Give every line of the material again, exactly as written.

_ _ _ _ _

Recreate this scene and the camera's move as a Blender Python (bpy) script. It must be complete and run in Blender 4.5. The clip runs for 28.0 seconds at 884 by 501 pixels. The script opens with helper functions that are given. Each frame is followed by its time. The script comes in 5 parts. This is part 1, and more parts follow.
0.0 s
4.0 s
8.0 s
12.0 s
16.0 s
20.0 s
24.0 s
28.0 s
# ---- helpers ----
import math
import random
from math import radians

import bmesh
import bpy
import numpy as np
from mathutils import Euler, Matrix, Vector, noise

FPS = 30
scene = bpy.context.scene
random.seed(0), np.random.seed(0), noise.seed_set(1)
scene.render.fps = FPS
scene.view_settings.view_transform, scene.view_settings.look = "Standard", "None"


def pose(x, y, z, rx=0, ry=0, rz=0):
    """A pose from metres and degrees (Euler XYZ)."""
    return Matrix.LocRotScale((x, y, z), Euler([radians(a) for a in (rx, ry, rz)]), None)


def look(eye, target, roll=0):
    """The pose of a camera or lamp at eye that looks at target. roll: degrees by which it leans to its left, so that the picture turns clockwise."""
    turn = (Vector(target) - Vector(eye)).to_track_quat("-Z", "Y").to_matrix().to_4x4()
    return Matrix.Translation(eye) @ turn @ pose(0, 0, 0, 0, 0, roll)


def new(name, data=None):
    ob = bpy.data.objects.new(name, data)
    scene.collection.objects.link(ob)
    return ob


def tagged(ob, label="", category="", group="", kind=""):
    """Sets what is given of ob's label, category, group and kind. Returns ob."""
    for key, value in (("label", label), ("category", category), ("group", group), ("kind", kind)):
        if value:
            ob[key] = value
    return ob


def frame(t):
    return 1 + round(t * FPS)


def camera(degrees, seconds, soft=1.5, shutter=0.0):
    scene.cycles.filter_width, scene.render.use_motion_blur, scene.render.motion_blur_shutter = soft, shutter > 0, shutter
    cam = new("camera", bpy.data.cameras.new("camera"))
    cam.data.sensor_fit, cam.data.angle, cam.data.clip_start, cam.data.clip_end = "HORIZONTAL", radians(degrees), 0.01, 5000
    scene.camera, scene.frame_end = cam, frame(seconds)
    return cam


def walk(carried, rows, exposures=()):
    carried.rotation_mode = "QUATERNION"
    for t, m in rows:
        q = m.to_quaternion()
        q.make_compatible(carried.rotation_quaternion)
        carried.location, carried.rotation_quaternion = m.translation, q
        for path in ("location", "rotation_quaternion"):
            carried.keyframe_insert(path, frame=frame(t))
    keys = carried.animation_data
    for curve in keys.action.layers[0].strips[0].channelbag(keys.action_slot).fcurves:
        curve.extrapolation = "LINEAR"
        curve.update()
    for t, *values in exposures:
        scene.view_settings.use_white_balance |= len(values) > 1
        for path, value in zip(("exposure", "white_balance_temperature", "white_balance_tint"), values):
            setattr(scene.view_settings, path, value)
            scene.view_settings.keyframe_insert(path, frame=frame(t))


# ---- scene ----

_ _ _ _ _

> FINAL ANSWER
Recreate this scene and the camera's move as a Blender Python (bpy) script. It must be complete and run in Blender 4.5. The clip runs for 28.0 seconds at 884 by 501 pixels. The script opens with helper functions that are given. Each frame is followed by its time. The script comes in 5 parts. This is part 1, and more parts follow.
0.0 s
4.0 s
8.0 s
12.0 s
16.0 s
20.0 s
24.0 s
28.0 s
# ---- helpers ----
import math
import random
from math import radians

import bmesh
import bpy
import numpy as np
from mathutils import Euler, Matrix, Vector, noise

FPS = 30
scene = bpy.context.scene
random.seed(0), np.random.seed(0), noise.seed_set(1)
scene.render.fps = FPS
scene.view_settings.view_transform, scene.view_settings.look = "Standard", "None"


def pose(x, y, z, rx=0, ry=0, rz=0):
    """A pose from metres and degrees (Euler XYZ)."""
    return Matrix.LocRotScale((x, y, z), Euler([radians(a) for a in (rx, ry, rz)]), None)


def look(eye, target, roll=0):
    """The pose of a camera or lamp at eye that looks at target. roll: degrees by which it leans to its left, so that the picture turns clockwise."""
    turn = (Vector(target) - Vector(eye)).to_track_quat("-Z", "Y").to_matrix().to_4x4()
    return Matrix.Translation(eye) @ turn @ pose(0, 0, 0, 0, 0, roll)


def new(name, data=None):
    ob = bpy.data.objects.new(name, data)
    scene.collection.objects.link(ob)
    return ob


def tagged(ob, label="", category="", group="", kind=""):
    """Sets what is given of ob's label, category, group and kind. Returns ob."""
    for key, value in (("label", label), ("category", category), ("group", group), ("kind", kind)):
        if value:
            ob[key] = value
    return ob


def frame(t):
    return 1 + round(t * FPS)


def camera(degrees, seconds, soft=1.5, shutter=0.0):
    scene.cycles.filter_width, scene.render.use_motion_blur, scene.render.motion_blur_shutter = soft, shutter > 0, shutter
    cam = new("camera", bpy.data.cameras.new("camera"))
    cam.data.sensor_fit, cam.data.angle, cam.data.clip_start, cam.data.clip_end = "HORIZONTAL", radians(degrees), 0.01, 5000
    scene.camera, scene.frame_end = cam, frame(seconds)
    return cam


def walk(carried, rows, exposures=()):
    carried.rotation_mode = "QUATERNION"
    for t, m in rows:
        q = m.to_quaternion()
        q.make_compatible(carried.rotation_quaternion)
        carried.location, carried.rotation_quaternion = m.translation, q
        for path in ("location", "rotation_quaternion"):
            carried.keyframe_insert(path, frame=frame(t))
    keys = carried.animation_data
    for curve in keys.action.layers[0].strips[0].channelbag(keys.action_slot).fcurves:
        curve.extrapolation = "LINEAR"
        curve.update()
    for t, *values in exposures:
        scene.view_settings.use_white_balance |= len(values) > 1
        for path, value in zip(("exposure", "white_balance_temperature", "white_balance_tint"), values):
            setattr(scene.view_settings, path, value)
            scene.view_settings.keyframe_insert(path, frame=frame(t))


# ---- scene ----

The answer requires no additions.